## Task requirements
Transcribe all of the material exactly, except for its pictures.

## Material

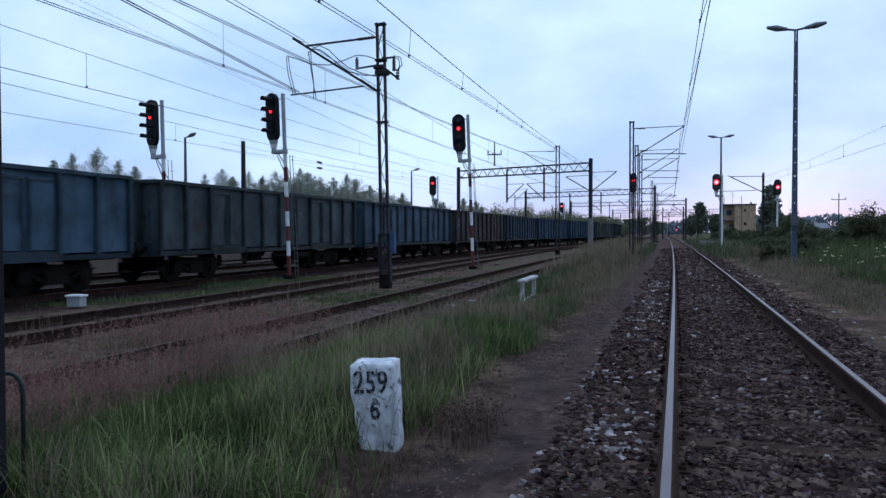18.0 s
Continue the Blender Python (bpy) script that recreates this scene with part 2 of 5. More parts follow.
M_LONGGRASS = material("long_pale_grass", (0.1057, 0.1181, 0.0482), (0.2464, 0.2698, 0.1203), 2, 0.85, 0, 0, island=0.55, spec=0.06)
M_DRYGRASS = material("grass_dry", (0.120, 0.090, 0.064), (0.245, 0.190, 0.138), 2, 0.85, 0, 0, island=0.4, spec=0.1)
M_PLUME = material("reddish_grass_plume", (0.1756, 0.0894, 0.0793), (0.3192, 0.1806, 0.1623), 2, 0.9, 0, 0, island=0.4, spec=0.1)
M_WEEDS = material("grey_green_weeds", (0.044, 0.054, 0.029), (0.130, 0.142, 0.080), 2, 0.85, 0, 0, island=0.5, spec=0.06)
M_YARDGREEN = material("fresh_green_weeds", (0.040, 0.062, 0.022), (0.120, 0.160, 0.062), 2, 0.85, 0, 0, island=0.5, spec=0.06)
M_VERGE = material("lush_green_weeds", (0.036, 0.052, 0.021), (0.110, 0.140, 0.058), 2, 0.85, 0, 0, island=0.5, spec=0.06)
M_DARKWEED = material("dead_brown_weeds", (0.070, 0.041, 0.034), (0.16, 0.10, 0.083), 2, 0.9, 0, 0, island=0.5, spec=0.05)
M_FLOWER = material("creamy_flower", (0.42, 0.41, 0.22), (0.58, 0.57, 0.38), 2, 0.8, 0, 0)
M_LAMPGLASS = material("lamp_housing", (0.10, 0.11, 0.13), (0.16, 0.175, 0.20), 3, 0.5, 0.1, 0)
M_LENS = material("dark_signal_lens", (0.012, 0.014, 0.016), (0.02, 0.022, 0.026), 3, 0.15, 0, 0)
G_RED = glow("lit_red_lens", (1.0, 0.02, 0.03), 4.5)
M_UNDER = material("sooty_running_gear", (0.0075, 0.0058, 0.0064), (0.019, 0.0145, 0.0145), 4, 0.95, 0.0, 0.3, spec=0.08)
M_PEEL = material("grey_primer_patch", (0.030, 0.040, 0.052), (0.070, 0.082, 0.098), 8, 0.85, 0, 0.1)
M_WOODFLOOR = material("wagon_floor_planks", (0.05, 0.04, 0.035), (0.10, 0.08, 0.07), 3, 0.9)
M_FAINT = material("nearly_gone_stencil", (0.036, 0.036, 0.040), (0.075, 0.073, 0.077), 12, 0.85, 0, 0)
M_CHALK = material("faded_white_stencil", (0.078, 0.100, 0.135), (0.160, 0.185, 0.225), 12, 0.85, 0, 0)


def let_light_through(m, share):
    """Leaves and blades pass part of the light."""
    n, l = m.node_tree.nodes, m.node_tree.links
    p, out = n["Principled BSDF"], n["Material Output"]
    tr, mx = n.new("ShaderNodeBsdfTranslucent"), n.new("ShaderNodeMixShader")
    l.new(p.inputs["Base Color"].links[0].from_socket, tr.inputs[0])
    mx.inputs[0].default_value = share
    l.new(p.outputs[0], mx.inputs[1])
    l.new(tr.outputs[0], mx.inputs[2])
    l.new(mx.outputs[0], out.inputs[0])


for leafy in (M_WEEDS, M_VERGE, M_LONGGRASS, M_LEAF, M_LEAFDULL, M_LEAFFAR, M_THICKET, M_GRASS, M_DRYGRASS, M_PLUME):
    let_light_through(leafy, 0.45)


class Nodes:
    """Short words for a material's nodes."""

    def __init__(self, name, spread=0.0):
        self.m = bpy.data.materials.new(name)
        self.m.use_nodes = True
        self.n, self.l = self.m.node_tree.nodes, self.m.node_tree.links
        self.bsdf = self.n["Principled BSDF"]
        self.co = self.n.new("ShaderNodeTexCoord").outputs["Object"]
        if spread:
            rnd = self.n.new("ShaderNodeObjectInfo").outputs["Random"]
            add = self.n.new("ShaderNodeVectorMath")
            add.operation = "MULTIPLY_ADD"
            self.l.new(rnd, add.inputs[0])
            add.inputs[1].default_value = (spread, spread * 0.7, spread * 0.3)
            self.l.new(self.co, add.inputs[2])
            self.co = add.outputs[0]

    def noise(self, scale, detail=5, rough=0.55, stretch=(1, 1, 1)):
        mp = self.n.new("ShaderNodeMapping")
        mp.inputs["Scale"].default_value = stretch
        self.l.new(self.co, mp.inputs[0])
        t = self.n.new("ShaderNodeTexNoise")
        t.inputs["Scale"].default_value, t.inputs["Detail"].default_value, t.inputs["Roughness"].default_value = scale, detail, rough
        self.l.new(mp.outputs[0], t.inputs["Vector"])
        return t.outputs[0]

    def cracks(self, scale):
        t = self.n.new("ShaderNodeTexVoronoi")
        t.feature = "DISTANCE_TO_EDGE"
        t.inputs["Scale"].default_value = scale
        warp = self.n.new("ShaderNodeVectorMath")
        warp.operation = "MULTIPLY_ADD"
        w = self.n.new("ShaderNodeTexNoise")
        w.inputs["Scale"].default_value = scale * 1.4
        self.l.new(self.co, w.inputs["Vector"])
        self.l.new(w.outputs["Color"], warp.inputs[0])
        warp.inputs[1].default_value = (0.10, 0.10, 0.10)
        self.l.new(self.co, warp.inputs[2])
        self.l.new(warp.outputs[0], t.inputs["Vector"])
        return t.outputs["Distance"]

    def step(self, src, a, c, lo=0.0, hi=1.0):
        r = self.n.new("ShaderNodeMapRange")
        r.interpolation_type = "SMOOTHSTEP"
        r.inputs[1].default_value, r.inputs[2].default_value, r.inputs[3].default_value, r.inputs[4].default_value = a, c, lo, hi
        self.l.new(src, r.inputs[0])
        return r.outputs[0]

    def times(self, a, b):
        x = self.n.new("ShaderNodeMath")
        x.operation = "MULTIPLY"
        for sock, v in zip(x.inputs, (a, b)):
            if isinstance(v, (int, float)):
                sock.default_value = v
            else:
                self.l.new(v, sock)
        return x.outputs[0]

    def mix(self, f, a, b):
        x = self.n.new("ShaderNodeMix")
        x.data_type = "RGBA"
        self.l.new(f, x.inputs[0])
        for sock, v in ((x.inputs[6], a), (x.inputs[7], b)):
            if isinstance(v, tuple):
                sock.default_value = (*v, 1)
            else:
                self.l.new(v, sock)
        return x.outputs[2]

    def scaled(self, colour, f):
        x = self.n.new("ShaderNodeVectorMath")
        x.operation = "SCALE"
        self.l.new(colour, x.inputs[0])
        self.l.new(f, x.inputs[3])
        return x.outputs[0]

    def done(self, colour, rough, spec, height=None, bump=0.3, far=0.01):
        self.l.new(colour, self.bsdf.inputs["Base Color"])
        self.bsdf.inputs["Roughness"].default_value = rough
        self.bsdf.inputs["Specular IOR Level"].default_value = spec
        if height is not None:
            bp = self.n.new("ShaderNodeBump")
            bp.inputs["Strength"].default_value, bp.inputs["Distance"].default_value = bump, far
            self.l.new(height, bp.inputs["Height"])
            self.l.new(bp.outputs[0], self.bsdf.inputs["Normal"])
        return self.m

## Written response
18.0 s
Continue the Blender Python (bpy) script that recreates this scene with part 2 of 5. More parts follow.
M_LONGGRASS = material("long_pale_grass", (0.1057, 0.1181, 0.0482), (0.2464, 0.2698, 0.1203), 2, 0.85, 0, 0, island=0.55, spec=0.06)
M_DRYGRASS = material("grass_dry", (0.120, 0.090, 0.064), (0.245, 0.190, 0.138), 2, 0.85, 0, 0, island=0.4, spec=0.1)
M_PLUME = material("reddish_grass_plume", (0.1756, 0.0894, 0.0793), (0.3192, 0.1806, 0.1623), 2, 0.9, 0, 0, island=0.4, spec=0.1)
M_WEEDS = material("grey_green_weeds", (0.044, 0.054, 0.029), (0.130, 0.142, 0.080), 2, 0.85, 0, 0, island=0.5, spec=0.06)
M_YARDGREEN = material("fresh_green_weeds", (0.040, 0.062, 0.022), (0.120, 0.160, 0.062), 2, 0.85, 0, 0, island=0.5, spec=0.06)
M_VERGE = material("lush_green_weeds", (0.036, 0.052, 0.021), (0.110, 0.140, 0.058), 2, 0.85, 0, 0, island=0.5, spec=0.06)
M_DARKWEED = material("dead_brown_weeds", (0.070, 0.041, 0.034), (0.16, 0.10, 0.083), 2, 0.9, 0, 0, island=0.5, spec=0.05)
M_FLOWER = material("creamy_flower", (0.42, 0.41, 0.22), (0.58, 0.57, 0.38), 2, 0.8, 0, 0)
M_LAMPGLASS = material("lamp_housing", (0.10, 0.11, 0.13), (0.16, 0.175, 0.20), 3, 0.5, 0.1, 0)
M_LENS = material("dark_signal_lens", (0.012, 0.014, 0.016), (0.02, 0.022, 0.026), 3, 0.15, 0, 0)
G_RED = glow("lit_red_lens", (1.0, 0.02, 0.03), 4.5)
M_UNDER = material("sooty_running_gear", (0.0075, 0.0058, 0.0064), (0.019, 0.0145, 0.0145), 4, 0.95, 0.0, 0.3, spec=0.08)
M_PEEL = material("grey_primer_patch", (0.030, 0.040, 0.052), (0.070, 0.082, 0.098), 8, 0.85, 0, 0.1)
M_WOODFLOOR = material("wagon_floor_planks", (0.05, 0.04, 0.035), (0.10, 0.08, 0.07), 3, 0.9)
M_FAINT = material("nearly_gone_stencil", (0.036, 0.036, 0.040), (0.075, 0.073, 0.077), 12, 0.85, 0, 0)
M_CHALK = material("faded_white_stencil", (0.078, 0.100, 0.135), (0.160, 0.185, 0.225), 12, 0.85, 0, 0)


def let_light_through(m, share):
    """Leaves and blades pass part of the light."""
    n, l = m.node_tree.nodes, m.node_tree.links
    p, out = n["Principled BSDF"], n["Material Output"]
    tr, mx = n.new("ShaderNodeBsdfTranslucent"), n.new("ShaderNodeMixShader")
    l.new(p.inputs["Base Color"].links[0].from_socket, tr.inputs[0])
    mx.inputs[0].default_value = share
    l.new(p.outputs[0], mx.inputs[1])
    l.new(tr.outputs[0], mx.inputs[2])
    l.new(mx.outputs[0], out.inputs[0])


for leafy in (M_WEEDS, M_VERGE, M_LONGGRASS, M_LEAF, M_LEAFDULL, M_LEAFFAR, M_THICKET, M_GRASS, M_DRYGRASS, M_PLUME):
    let_light_through(leafy, 0.45)


class Nodes:
    """Short words for a material's nodes."""

    def __init__(self, name, spread=0.0):
        self.m = bpy.data.materials.new(name)
        self.m.use_nodes = True
        self.n, self.l = self.m.node_tree.nodes, self.m.node_tree.links
        self.bsdf = self.n["Principled BSDF"]
        self.co = self.n.new("ShaderNodeTexCoord").outputs["Object"]
        if spread:
            rnd = self.n.new("ShaderNodeObjectInfo").outputs["Random"]
            add = self.n.new("ShaderNodeVectorMath")
            add.operation = "MULTIPLY_ADD"
            self.l.new(rnd, add.inputs[0])
            add.inputs[1].default_value = (spread, spread * 0.7, spread * 0.3)
            self.l.new(self.co, add.inputs[2])
            self.co = add.outputs[0]

    def noise(self, scale, detail=5, rough=0.55, stretch=(1, 1, 1)):
        mp = self.n.new("ShaderNodeMapping")
        mp.inputs["Scale"].default_value = stretch
        self.l.new(self.co, mp.inputs[0])
        t = self.n.new("ShaderNodeTexNoise")
        t.inputs["Scale"].default_value, t.inputs["Detail"].default_value, t.inputs["Roughness"].default_value = scale, detail, rough
        self.l.new(mp.outputs[0], t.inputs["Vector"])
        return t.outputs[0]

    def cracks(self, scale):
        t = self.n.new("ShaderNodeTexVoronoi")
        t.feature = "DISTANCE_TO_EDGE"
        t.inputs["Scale"].default_value = scale
        warp = self.n.new("ShaderNodeVectorMath")
        warp.operation = "MULTIPLY_ADD"
        w = self.n.new("ShaderNodeTexNoise")
        w.inputs["Scale"].default_value = scale * 1.4
        self.l.new(self.co, w.inputs["Vector"])
        self.l.new(w.outputs["Color"], warp.inputs[0])
        warp.inputs[1].default_value = (0.10, 0.10, 0.10)
        self.l.new(self.co, warp.inputs[2])
        self.l.new(warp.outputs[0], t.inputs["Vector"])
        return t.outputs["Distance"]

    def step(self, src, a, c, lo=0.0, hi=1.0):
        r = self.n.new("ShaderNodeMapRange")
        r.interpolation_type = "SMOOTHSTEP"
        r.inputs[1].default_value, r.inputs[2].default_value, r.inputs[3].default_value, r.inputs[4].default_value = a, c, lo, hi
        self.l.new(src, r.inputs[0])
        return r.outputs[0]

    def times(self, a, b):
        x = self.n.new("ShaderNodeMath")
        x.operation = "MULTIPLY"
        for sock, v in zip(x.inputs, (a, b)):
            if isinstance(v, (int, float)):
                sock.default_value = v
            else:
                self.l.new(v, sock)
        return x.outputs[0]

    def mix(self, f, a, b):
        x = self.n.new("ShaderNodeMix")
        x.data_type = "RGBA"
        self.l.new(f, x.inputs[0])
        for sock, v in ((x.inputs[6], a), (x.inputs[7], b)):
            if isinstance(v, tuple):
                sock.default_value = (*v, 1)
            else:
                self.l.new(v, sock)
        return x.outputs[2]

    def scaled(self, colour, f):
        x = self.n.new("ShaderNodeVectorMath")
        x.operation = "SCALE"
        self.l.new(colour, x.inputs[0])
        self.l.new(f, x.inputs[3])
        return x.outputs[0]

    def done(self, colour, rough, spec, height=None, bump=0.3, far=0.01):
        self.l.new(colour, self.bsdf.inputs["Base Color"])
        self.bsdf.inputs["Roughness"].default_value = rough
        self.bsdf.inputs["Specular IOR Level"].default_value = spec
        if height is not None:
            bp = self.n.new("ShaderNodeBump")
            bp.inputs["Strength"].default_value, bp.inputs["Distance"].default_value = bump, far
            self.l.new(height, bp.inputs["Height"])
            self.l.new(bp.outputs[0], self.bsdf.inputs["Normal"])
        return self.m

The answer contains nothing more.